- Summary
- Videotape testimony of Arie T., who was born in Thessalonikē, Greece in 1925, the fourth of six children. He recalls a large and close extended family; cordial relations with non-Jews until the rise of a fascist party in the 1930s; his mother's death in 1937; working in a carpentry factory to help support his family; his older brother's marriage and the births of his two children; military draft of two brothers; German invasion; a round-up of Jewish men over eighteen in July 1942 for forced labor, including two brothers; a non-Jew taking one of them to his workshop to protect him; ghettoization; starvation; chief rabbi Zvi Koretz giving public assurances about deportations; deportation with his family to Auschwitz/Birkenau in March 1943; his friend Heinz K. translating from German to Greek; separation with his father and brothers from his sisters; slave labor with his brother digging ditches; his father doing odd jobs in the barrack; his brother saving him when he became aggressive toward a guard; assignment with his brother to a privileged factory job; receiving extra food from the non-Jewish workers; smuggling food to his father and friends; learning of the gas chambers and crematoria; his father's selection for gassing; and public hangings.

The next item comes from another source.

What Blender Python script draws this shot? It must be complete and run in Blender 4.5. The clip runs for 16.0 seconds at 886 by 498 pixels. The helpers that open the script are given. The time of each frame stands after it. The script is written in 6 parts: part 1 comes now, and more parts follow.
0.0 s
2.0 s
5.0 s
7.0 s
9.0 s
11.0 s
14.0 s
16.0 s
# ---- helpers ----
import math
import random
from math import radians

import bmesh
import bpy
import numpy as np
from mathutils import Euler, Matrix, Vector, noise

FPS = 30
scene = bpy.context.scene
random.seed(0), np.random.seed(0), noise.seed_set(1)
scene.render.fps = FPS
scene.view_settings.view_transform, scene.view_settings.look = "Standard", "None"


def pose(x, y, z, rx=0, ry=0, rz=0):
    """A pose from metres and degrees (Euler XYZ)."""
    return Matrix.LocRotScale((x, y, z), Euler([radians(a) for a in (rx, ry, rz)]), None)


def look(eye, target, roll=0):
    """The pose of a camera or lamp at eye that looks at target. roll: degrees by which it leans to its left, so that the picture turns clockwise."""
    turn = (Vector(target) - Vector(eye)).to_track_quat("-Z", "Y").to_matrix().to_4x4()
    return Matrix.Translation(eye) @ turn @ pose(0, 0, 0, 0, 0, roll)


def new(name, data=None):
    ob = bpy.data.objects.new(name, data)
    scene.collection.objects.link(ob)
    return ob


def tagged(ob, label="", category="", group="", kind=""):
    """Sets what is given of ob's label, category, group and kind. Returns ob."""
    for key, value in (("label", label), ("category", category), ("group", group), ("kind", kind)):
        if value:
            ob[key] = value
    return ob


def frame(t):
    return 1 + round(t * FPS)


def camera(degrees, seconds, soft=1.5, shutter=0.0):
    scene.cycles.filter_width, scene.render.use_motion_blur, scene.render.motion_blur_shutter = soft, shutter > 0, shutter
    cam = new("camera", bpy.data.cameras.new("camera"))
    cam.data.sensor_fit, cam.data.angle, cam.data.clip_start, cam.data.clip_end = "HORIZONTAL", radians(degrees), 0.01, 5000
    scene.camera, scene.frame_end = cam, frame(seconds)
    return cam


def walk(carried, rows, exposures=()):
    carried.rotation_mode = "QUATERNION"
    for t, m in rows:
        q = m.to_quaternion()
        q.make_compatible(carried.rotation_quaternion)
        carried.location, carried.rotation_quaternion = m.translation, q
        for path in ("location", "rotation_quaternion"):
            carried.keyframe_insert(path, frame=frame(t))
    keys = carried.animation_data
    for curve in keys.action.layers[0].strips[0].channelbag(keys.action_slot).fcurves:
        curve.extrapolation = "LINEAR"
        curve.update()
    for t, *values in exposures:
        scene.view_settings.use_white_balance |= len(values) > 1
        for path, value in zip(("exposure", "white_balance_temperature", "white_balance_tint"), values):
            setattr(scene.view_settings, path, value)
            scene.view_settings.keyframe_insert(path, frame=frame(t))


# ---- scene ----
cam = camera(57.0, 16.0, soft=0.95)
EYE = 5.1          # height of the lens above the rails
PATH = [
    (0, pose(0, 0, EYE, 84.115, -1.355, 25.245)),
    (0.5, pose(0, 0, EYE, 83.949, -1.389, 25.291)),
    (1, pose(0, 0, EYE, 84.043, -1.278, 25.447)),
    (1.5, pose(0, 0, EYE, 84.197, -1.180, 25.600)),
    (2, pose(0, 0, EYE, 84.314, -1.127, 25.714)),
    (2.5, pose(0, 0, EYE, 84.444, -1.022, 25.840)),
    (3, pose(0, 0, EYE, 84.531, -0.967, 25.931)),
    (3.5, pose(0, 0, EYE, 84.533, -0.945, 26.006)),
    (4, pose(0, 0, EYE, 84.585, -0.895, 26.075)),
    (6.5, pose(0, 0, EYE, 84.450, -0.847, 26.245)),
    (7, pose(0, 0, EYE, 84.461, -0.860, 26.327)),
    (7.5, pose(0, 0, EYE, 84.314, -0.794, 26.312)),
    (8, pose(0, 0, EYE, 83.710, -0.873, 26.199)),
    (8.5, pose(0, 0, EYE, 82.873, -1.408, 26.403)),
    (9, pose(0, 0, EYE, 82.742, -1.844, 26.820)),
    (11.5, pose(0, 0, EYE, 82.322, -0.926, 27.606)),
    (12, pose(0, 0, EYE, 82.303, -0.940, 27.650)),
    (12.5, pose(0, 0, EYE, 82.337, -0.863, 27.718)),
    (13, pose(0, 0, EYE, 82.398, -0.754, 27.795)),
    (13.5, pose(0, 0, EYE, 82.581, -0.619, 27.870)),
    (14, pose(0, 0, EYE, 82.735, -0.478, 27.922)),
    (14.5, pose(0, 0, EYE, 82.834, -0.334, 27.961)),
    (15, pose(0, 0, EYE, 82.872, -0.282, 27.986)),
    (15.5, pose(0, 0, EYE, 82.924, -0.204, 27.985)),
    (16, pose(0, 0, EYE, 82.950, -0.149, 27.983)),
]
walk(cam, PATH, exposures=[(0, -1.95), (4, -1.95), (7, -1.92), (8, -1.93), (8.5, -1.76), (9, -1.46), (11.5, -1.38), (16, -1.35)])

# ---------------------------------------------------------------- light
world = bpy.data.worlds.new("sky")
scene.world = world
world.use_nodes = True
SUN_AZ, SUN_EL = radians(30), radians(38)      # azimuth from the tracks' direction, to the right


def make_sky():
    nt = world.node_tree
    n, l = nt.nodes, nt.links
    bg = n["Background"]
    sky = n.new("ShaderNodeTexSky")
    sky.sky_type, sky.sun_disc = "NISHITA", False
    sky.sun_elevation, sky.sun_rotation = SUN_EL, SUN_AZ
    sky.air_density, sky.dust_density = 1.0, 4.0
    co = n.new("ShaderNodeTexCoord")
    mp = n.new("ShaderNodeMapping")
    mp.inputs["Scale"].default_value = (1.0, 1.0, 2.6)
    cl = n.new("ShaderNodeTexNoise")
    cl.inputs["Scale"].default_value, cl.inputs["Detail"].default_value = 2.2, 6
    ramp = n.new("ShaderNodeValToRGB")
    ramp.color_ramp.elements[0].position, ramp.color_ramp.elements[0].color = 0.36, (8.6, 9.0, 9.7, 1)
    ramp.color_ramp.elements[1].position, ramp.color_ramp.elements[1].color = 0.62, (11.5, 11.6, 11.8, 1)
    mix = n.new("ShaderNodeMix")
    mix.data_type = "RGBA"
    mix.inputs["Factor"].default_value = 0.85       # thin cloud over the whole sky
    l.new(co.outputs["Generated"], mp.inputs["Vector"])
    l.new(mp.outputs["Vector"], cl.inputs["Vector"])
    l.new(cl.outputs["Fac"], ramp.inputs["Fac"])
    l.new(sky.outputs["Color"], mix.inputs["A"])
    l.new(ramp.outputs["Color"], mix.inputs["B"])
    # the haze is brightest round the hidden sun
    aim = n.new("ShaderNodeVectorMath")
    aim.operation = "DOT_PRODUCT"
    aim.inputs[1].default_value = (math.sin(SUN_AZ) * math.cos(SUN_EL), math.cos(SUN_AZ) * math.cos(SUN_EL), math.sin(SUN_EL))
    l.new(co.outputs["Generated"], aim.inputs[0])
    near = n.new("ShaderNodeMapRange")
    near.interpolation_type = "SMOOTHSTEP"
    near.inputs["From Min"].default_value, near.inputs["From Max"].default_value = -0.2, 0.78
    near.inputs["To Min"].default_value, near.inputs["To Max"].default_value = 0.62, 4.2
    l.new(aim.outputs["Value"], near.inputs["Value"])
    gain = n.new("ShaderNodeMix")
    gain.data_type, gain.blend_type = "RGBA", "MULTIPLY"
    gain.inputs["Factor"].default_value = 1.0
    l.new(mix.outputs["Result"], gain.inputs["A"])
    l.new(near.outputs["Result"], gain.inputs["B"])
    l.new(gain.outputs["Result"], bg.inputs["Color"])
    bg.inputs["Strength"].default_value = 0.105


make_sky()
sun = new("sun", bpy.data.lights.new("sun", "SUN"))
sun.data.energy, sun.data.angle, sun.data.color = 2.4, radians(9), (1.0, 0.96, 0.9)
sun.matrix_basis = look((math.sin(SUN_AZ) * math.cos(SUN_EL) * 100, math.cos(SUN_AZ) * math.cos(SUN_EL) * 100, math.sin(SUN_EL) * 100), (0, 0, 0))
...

Mr. T. recounts receiving greetings from his sister through other Greek prisoners; learning she had been gassed; his brother's transfer; meeting his sister-in-law; learning of the Sonderkommando uprising; a death march to Gross-Rosen in January 1945; carrying a Greek friend who could no longer walk; train transfer days later to Oranienburg/Sachsenhausen, then to Mauthausen about a month later; registering himself and a friend as non-Jewish political prisoners; harassment by a homosexual kapo; a severe beating; reunion with his brother; slave labor felling trees; losing his will to live; being hidden by Spanish Catholics; liberation by United States troops; observing revenge killings of Germans; assistance from the Red Cross; trying to follow his brother to Greece; traveling to Salzburg with the Jewish Brigade; living in Modena for several months; assistance from the Joint and UNRRA; illegal emigration by ship to Palestine; interdiction by the British; incarceration on Cyprus for five months; joining his aunt and uncle in Palestine; joining the Haganah; being injured dismantling mines; military service in the 1948 war; marriage; establishing a carpentry business; and the births of two daughters. Mr. T. discusses fear defining his life in camps; prisoner hierarchies; continuing nightmares and painful memories; sharing his experiences with his family; and visits to his brother in the United States. He shows a photograph.
- Author/Creator
- T., Arie, 1925-
- Published
- Tel Aviv, Israel : Fortunoff Video Archive for Holocaust Testimonies, 2000
- Interview Date
- March 9 and 16, April 13, and May 3, 2000.
- Locale
- Greece
Thessalonikē
Thessalonikē (Greece)
Modena (Italy)
Salzburg (Austria)
Palestine
Cyprus
- Cite As
- Arie T. Holocaust Testimony (HVT-4169). Fortunoff Video Archive for Holocaust Testimonies, Yale University Library.
- Notes
-
This testimony is in Hebrew.
Related material: Heinz K. Holocaust testimony [friend](HVT-2784), Fortunoff Video Archive for Holocaust Testimonies, Yale University Library.